* _Exercise aim_: Nothing before the line containing "for curve in" belongs in the answer; quote that line and all lines after it through the end of the material, word for word.

## begin Dataset extract

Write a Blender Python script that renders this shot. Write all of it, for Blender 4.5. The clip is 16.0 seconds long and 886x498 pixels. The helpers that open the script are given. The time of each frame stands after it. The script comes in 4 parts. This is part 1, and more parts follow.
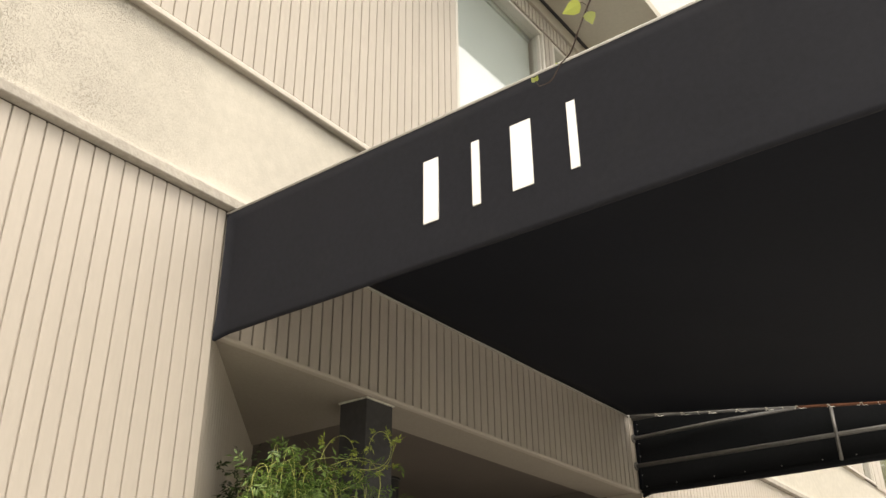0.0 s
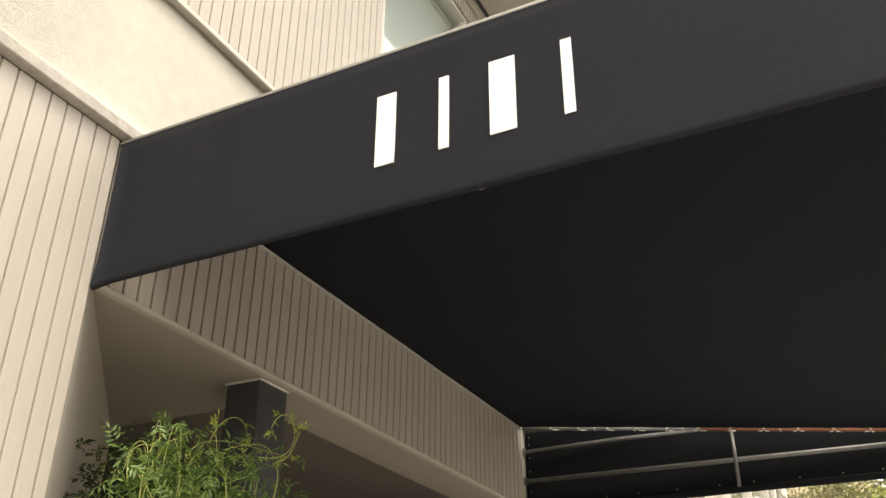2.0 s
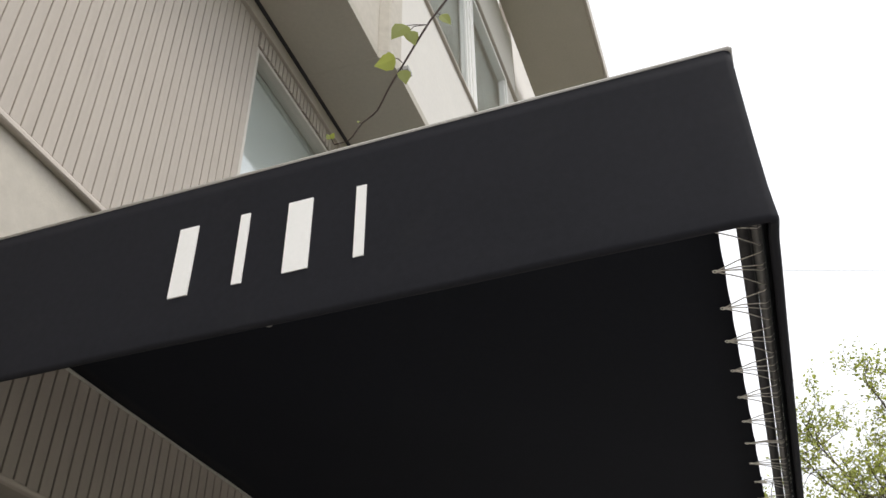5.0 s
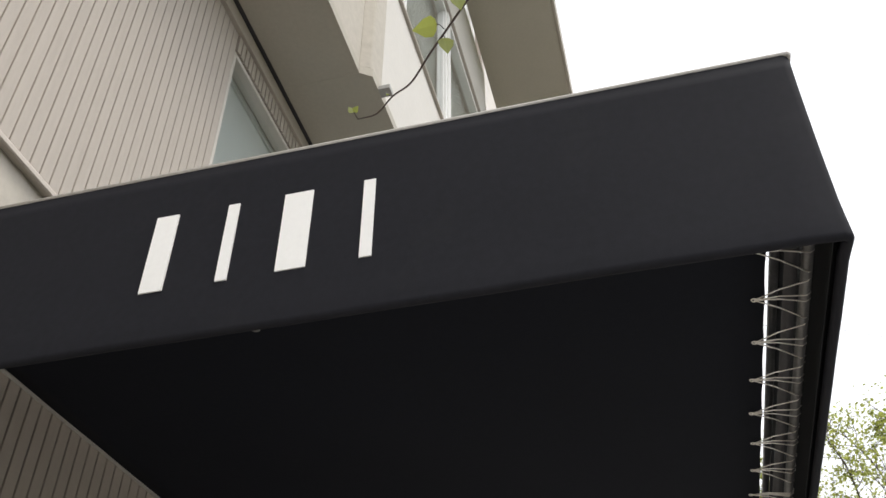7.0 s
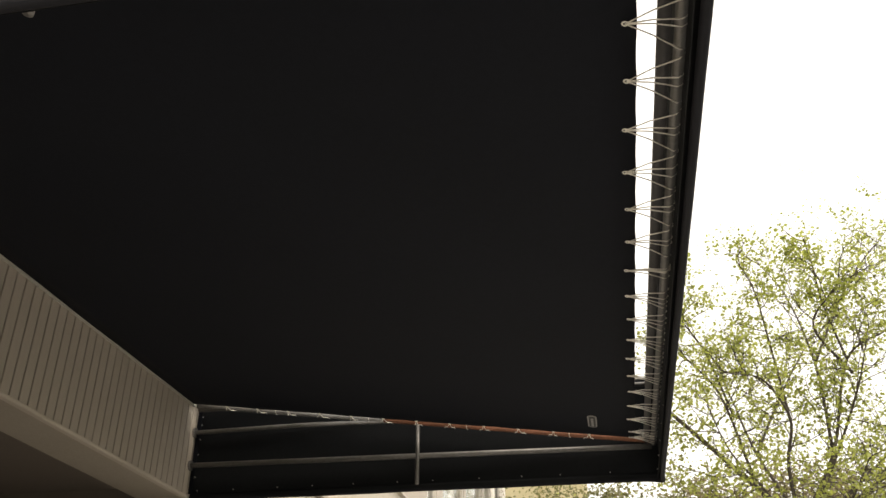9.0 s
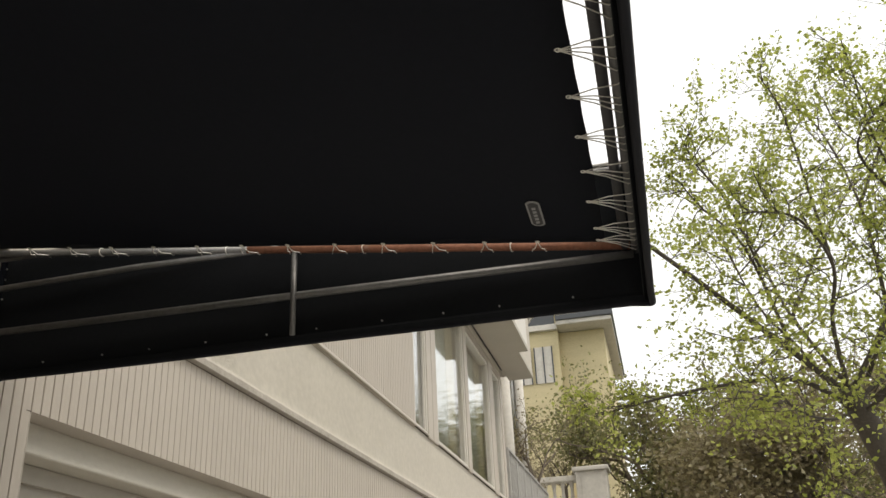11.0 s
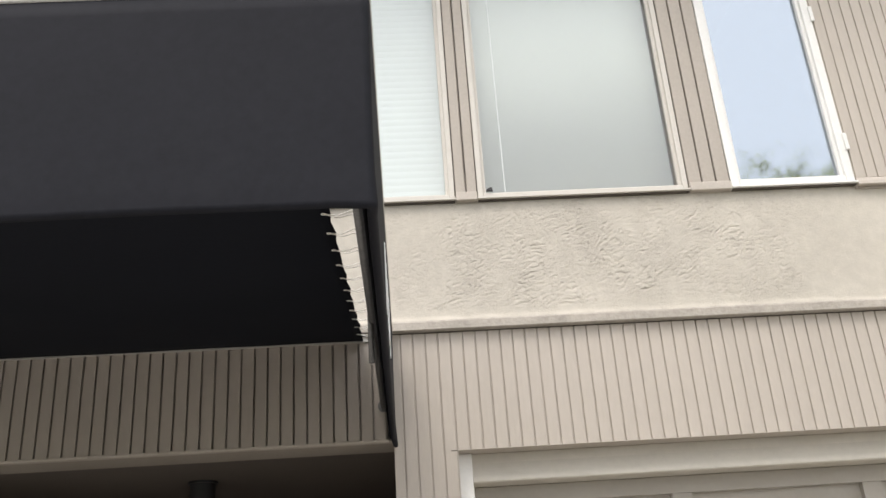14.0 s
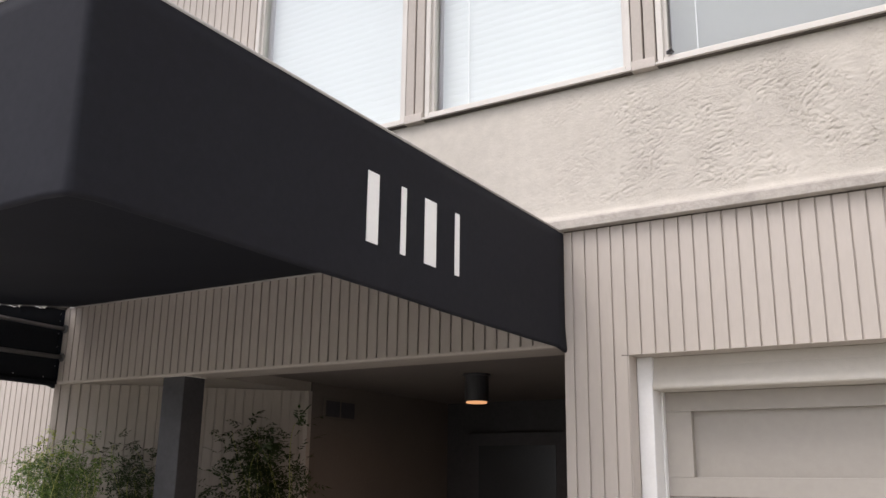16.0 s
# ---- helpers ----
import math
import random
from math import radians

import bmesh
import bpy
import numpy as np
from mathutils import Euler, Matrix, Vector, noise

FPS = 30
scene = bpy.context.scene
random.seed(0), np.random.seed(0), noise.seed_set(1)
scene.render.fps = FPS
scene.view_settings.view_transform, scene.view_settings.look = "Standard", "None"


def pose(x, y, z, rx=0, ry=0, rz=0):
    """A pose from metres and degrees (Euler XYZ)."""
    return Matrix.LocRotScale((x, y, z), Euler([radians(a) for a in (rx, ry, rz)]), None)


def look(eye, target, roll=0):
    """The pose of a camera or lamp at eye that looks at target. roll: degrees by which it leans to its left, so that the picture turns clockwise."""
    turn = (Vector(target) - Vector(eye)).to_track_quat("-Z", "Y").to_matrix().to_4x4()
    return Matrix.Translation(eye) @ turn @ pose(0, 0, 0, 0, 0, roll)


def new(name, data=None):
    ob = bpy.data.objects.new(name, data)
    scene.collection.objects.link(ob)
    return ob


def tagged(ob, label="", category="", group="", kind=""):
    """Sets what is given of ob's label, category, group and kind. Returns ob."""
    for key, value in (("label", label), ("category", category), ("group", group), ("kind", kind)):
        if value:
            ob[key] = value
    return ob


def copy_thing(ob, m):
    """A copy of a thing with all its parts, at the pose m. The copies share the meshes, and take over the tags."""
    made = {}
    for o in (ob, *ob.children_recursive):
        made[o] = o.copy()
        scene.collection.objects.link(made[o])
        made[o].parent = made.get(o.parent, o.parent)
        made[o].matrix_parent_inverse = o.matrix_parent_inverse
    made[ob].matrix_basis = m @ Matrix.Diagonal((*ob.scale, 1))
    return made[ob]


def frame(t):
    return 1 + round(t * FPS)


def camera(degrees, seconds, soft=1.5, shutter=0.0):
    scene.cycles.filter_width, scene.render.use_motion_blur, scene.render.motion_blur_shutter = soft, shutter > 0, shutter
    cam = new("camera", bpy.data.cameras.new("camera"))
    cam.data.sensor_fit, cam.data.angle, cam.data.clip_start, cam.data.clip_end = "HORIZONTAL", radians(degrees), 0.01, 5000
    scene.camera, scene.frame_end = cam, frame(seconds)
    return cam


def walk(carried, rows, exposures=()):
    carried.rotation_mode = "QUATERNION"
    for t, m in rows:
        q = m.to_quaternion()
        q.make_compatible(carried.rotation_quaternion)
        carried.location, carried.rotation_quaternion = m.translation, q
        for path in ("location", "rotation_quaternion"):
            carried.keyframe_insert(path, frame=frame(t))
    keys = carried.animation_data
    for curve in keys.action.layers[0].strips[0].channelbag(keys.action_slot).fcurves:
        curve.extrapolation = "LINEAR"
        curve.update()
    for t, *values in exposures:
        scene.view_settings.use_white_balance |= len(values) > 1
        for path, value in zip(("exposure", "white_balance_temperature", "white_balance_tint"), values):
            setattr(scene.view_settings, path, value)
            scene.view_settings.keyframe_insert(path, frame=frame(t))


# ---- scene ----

## end Dataset extract

* _Exercise answer_:
    for curve in keys.action.layers[0].strips[0].channelbag(keys.action_slot).fcurves:
        curve.extrapolation = "LINEAR"
        curve.update()
    for t, *values in exposures:
        scene.view_settings.use_white_balance |= len(values) > 1
        for path, value in zip(("exposure", "white_balance_temperature", "white_balance_tint"), values):
            setattr(scene.view_settings, path, value)
            scene.view_settings.keyframe_insert(path, frame=frame(t))


# ---- scene ----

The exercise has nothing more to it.